* Data shown *
+ + + + +
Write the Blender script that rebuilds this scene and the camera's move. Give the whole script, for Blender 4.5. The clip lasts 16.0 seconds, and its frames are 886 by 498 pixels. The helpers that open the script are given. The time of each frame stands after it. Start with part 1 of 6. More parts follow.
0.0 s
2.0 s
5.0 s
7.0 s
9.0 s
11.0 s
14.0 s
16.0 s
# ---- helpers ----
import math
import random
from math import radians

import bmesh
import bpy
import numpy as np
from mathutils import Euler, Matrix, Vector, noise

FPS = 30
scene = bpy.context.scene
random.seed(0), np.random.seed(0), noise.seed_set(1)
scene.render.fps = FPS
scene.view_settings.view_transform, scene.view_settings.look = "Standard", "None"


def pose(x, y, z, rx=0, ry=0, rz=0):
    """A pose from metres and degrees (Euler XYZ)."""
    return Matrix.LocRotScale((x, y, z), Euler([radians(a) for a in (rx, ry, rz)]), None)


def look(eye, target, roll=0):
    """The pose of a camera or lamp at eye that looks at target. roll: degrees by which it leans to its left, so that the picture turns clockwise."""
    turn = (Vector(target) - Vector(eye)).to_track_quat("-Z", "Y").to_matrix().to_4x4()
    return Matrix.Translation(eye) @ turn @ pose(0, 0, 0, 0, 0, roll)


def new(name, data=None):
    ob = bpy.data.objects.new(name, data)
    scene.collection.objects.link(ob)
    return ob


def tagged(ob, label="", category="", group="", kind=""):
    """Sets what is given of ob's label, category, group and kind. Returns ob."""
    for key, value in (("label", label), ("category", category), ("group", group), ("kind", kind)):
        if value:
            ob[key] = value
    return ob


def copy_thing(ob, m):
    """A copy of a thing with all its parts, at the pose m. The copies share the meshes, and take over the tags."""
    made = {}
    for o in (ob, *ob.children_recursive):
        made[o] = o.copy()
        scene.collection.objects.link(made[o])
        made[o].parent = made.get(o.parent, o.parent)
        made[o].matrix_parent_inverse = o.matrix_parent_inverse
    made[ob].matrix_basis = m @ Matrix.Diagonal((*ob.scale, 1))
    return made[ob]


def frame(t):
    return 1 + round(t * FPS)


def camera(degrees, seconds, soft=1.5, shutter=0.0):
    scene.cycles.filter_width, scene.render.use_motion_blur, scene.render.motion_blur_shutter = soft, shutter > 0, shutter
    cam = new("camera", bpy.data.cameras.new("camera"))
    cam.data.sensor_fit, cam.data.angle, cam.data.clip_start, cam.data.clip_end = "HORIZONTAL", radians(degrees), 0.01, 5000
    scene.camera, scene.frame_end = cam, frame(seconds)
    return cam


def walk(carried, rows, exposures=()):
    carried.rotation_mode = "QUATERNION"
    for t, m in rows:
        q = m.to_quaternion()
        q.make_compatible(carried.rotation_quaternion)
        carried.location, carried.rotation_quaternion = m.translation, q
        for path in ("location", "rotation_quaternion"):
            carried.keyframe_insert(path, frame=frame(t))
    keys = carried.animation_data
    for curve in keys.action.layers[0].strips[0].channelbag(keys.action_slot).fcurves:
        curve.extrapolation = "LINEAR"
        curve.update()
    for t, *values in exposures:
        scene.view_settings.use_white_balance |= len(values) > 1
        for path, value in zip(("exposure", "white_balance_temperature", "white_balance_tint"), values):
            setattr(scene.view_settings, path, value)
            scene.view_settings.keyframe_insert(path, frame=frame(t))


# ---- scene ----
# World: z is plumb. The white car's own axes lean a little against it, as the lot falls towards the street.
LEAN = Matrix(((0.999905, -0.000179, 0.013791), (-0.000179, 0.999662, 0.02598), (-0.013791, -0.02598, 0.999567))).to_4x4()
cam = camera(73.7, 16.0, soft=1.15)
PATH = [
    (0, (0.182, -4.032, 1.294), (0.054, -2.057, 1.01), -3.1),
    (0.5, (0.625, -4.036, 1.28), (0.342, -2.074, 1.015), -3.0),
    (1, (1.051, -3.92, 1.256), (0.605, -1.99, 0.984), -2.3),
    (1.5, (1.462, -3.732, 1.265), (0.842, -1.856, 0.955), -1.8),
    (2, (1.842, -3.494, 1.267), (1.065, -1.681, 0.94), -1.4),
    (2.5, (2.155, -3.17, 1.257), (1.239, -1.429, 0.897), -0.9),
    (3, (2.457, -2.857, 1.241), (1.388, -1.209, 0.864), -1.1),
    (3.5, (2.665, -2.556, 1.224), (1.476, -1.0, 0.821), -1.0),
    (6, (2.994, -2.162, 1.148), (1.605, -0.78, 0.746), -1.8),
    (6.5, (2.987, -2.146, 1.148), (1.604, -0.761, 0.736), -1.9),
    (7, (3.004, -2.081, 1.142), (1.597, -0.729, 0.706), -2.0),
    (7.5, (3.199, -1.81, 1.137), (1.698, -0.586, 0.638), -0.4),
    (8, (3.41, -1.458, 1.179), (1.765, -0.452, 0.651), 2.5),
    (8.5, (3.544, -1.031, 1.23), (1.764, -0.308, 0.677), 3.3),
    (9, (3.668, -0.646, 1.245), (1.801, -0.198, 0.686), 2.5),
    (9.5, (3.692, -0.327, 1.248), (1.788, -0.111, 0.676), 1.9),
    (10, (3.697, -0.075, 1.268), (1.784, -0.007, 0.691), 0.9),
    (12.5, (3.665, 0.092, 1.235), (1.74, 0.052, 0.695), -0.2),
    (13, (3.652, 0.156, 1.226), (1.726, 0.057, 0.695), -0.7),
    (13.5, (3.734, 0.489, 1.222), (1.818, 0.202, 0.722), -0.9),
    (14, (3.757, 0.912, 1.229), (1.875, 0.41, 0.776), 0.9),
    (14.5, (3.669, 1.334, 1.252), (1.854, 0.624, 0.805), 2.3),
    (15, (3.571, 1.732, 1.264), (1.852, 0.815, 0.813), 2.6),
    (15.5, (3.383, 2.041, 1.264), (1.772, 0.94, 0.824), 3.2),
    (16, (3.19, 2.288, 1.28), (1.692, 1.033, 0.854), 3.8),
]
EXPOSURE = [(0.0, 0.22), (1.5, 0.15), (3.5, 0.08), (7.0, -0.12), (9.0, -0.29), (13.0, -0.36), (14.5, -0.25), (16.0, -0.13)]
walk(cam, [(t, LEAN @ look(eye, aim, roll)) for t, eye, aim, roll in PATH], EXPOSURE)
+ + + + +
* What is required *
Reproduce the listing in full. Keep it exactly as written.

* Response below *
Write the Blender script that rebuilds this scene and the camera's move. Give the whole script, for Blender 4.5. The clip lasts 16.0 seconds, and its frames are 886 by 498 pixels. The helpers that open the script are given. The time of each frame stands after it. Start with part 1 of 6. More parts follow.
0.0 s
2.0 s
5.0 s
7.0 s
9.0 s
11.0 s
14.0 s
16.0 s
# ---- helpers ----
import math
import random
from math import radians

import bmesh
import bpy
import numpy as np
from mathutils import Euler, Matrix, Vector, noise

FPS = 30
scene = bpy.context.scene
random.seed(0), np.random.seed(0), noise.seed_set(1)
scene.render.fps = FPS
scene.view_settings.view_transform, scene.view_settings.look = "Standard", "None"


def pose(x, y, z, rx=0, ry=0, rz=0):
    """A pose from metres and degrees (Euler XYZ)."""
    return Matrix.LocRotScale((x, y, z), Euler([radians(a) for a in (rx, ry, rz)]), None)


def look(eye, target, roll=0):
    """The pose of a camera or lamp at eye that looks at target. roll: degrees by which it leans to its left, so that the picture turns clockwise."""
    turn = (Vector(target) - Vector(eye)).to_track_quat("-Z", "Y").to_matrix().to_4x4()
    return Matrix.Translation(eye) @ turn @ pose(0, 0, 0, 0, 0, roll)


def new(name, data=None):
    ob = bpy.data.objects.new(name, data)
    scene.collection.objects.link(ob)
    return ob


def tagged(ob, label="", category="", group="", kind=""):
    """Sets what is given of ob's label, category, group and kind. Returns ob."""
    for key, value in (("label", label), ("category", category), ("group", group), ("kind", kind)):
        if value:
            ob[key] = value
    return ob


def copy_thing(ob, m):
    """A copy of a thing with all its parts, at the pose m. The copies share the meshes, and take over the tags."""
    made = {}
    for o in (ob, *ob.children_recursive):
        made[o] = o.copy()
        scene.collection.objects.link(made[o])
        made[o].parent = made.get(o.parent, o.parent)
        made[o].matrix_parent_inverse = o.matrix_parent_inverse
    made[ob].matrix_basis = m @ Matrix.Diagonal((*ob.scale, 1))
    return made[ob]


def frame(t):
    return 1 + round(t * FPS)


def camera(degrees, seconds, soft=1.5, shutter=0.0):
    scene.cycles.filter_width, scene.render.use_motion_blur, scene.render.motion_blur_shutter = soft, shutter > 0, shutter
    cam = new("camera", bpy.data.cameras.new("camera"))
    cam.data.sensor_fit, cam.data.angle, cam.data.clip_start, cam.data.clip_end = "HORIZONTAL", radians(degrees), 0.01, 5000
    scene.camera, scene.frame_end = cam, frame(seconds)
    return cam


def walk(carried, rows, exposures=()):
    carried.rotation_mode = "QUATERNION"
    for t, m in rows:
        q = m.to_quaternion()
        q.make_compatible(carried.rotation_quaternion)
        carried.location, carried.rotation_quaternion = m.translation, q
        for path in ("location", "rotation_quaternion"):
            carried.keyframe_insert(path, frame=frame(t))
    keys = carried.animation_data
    for curve in keys.action.layers[0].strips[0].channelbag(keys.action_slot).fcurves:
        curve.extrapolation = "LINEAR"
        curve.update()
    for t, *values in exposures:
        scene.view_settings.use_white_balance |= len(values) > 1
        for path, value in zip(("exposure", "white_balance_temperature", "white_balance_tint"), values):
            setattr(scene.view_settings, path, value)
            scene.view_settings.keyframe_insert(path, frame=frame(t))


# ---- scene ----
# World: z is plumb. The white car's own axes lean a little against it, as the lot falls towards the street.
LEAN = Matrix(((0.999905, -0.000179, 0.013791), (-0.000179, 0.999662, 0.02598), (-0.013791, -0.02598, 0.999567))).to_4x4()
cam = camera(73.7, 16.0, soft=1.15)
PATH = [
    (0, (0.182, -4.032, 1.294), (0.054, -2.057, 1.01), -3.1),
    (0.5, (0.625, -4.036, 1.28), (0.342, -2.074, 1.015), -3.0),
    (1, (1.051, -3.92, 1.256), (0.605, -1.99, 0.984), -2.3),
    (1.5, (1.462, -3.732, 1.265), (0.842, -1.856, 0.955), -1.8),
    (2, (1.842, -3.494, 1.267), (1.065, -1.681, 0.94), -1.4),
    (2.5, (2.155, -3.17, 1.257), (1.239, -1.429, 0.897), -0.9),
    (3, (2.457, -2.857, 1.241), (1.388, -1.209, 0.864), -1.1),
    (3.5, (2.665, -2.556, 1.224), (1.476, -1.0, 0.821), -1.0),
    (6, (2.994, -2.162, 1.148), (1.605, -0.78, 0.746), -1.8),
    (6.5, (2.987, -2.146, 1.148), (1.604, -0.761, 0.736), -1.9),
    (7, (3.004, -2.081, 1.142), (1.597, -0.729, 0.706), -2.0),
    (7.5, (3.199, -1.81, 1.137), (1.698, -0.586, 0.638), -0.4),
    (8, (3.41, -1.458, 1.179), (1.765, -0.452, 0.651), 2.5),
    (8.5, (3.544, -1.031, 1.23), (1.764, -0.308, 0.677), 3.3),
    (9, (3.668, -0.646, 1.245), (1.801, -0.198, 0.686), 2.5),
    (9.5, (3.692, -0.327, 1.248), (1.788, -0.111, 0.676), 1.9),
    (10, (3.697, -0.075, 1.268), (1.784, -0.007, 0.691), 0.9),
    (12.5, (3.665, 0.092, 1.235), (1.74, 0.052, 0.695), -0.2),
    (13, (3.652, 0.156, 1.226), (1.726, 0.057, 0.695), -0.7),
    (13.5, (3.734, 0.489, 1.222), (1.818, 0.202, 0.722), -0.9),
    (14, (3.757, 0.912, 1.229), (1.875, 0.41, 0.776), 0.9),
    (14.5, (3.669, 1.334, 1.252), (1.854, 0.624, 0.805), 2.3),
    (15, (3.571, 1.732, 1.264), (1.852, 0.815, 0.813), 2.6),
    (15.5, (3.383, 2.041, 1.264), (1.772, 0.94, 0.824), 3.2),
    (16, (3.19, 2.288, 1.28), (1.692, 1.033, 0.854), 3.8),
]
EXPOSURE = [(0.0, 0.22), (1.5, 0.15), (3.5, 0.08), (7.0, -0.12), (9.0, -0.29), (13.0, -0.36), (14.5, -0.25), (16.0, -0.13)]
walk(cam, [(t, LEAN @ look(eye, aim, roll)) for t, eye, aim, roll in PATH], EXPOSURE)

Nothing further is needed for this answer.